The continued employment of underage children has deprived adults of employment opportunities.
And this, according to Platform for Labour Action (PLA), limits skills development which creates a cycle of poverty.
“Despite interventions employment of underage children limits the ability to develop the capacity for community because children have no ability to bargain for better pay,” said Ms Grace Mukwaya, the PLA assistant executive director, during the launch of a report on the Impact of Stop Child Exploitation (SCE) programme in Makindye, Kampala this week.
The report is an assessment of the initiative that has seen more than 2,300 children rescued from 2007 to 2013 in a move to prevent children from exploitation in Kampala City.
Presented at a stakeholders meeting, the report indicates that the SCE sought to address the root causes of child exploitation and child domestic work and provide options to the vulnerable children through a programmatic approach.

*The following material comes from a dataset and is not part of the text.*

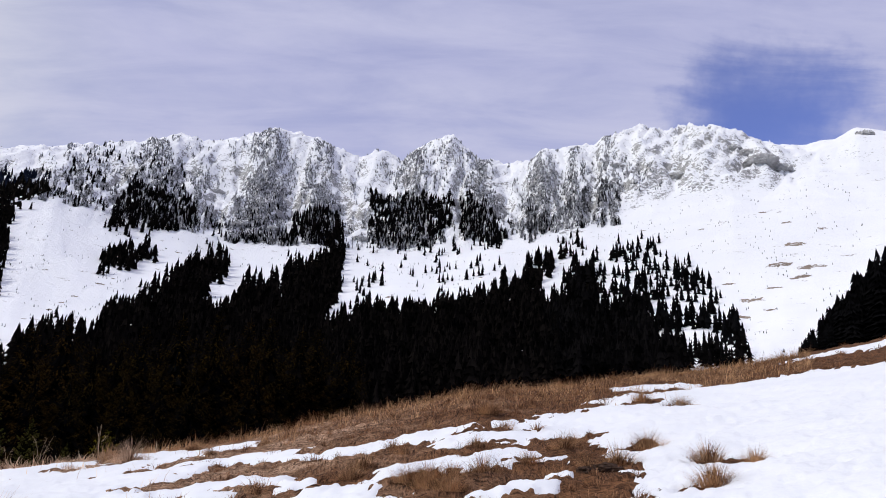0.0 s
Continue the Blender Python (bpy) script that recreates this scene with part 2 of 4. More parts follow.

“Out of the 304 children rescued from child labour, rehabilitated and placed in schools, 201 were domestic workers while others were picked from other forms of child exploitation such as vending of food stuffs, brick laying, collection of scrap and commercial sex,” the report reads.
“In the period 2012 to December 2013 alone, 304 (157 boys and 147 girls) were rescued and placed in vocational training institutions and others were taken back to primary and secondary schools to realise their right to education, improved livelihoods and childhood.”
Mr Isaac Arinaitwe, the PLA programmes officer, said there is a need to link volunteers with the skilled persons at the city authority offices and vulnerable families in the implementation of the livelihood programme to eliminate the child exploitation.
The National Labour Force and Child Activities survey of 2011/12 showed that a total of 2,009,000 children were engaged in some form of child labour and they are subjected to hazardous physical labour, commercial sex exploitation, fighting as child soldiers, and child trafficking.
The situation has not changed much, according to labour activists.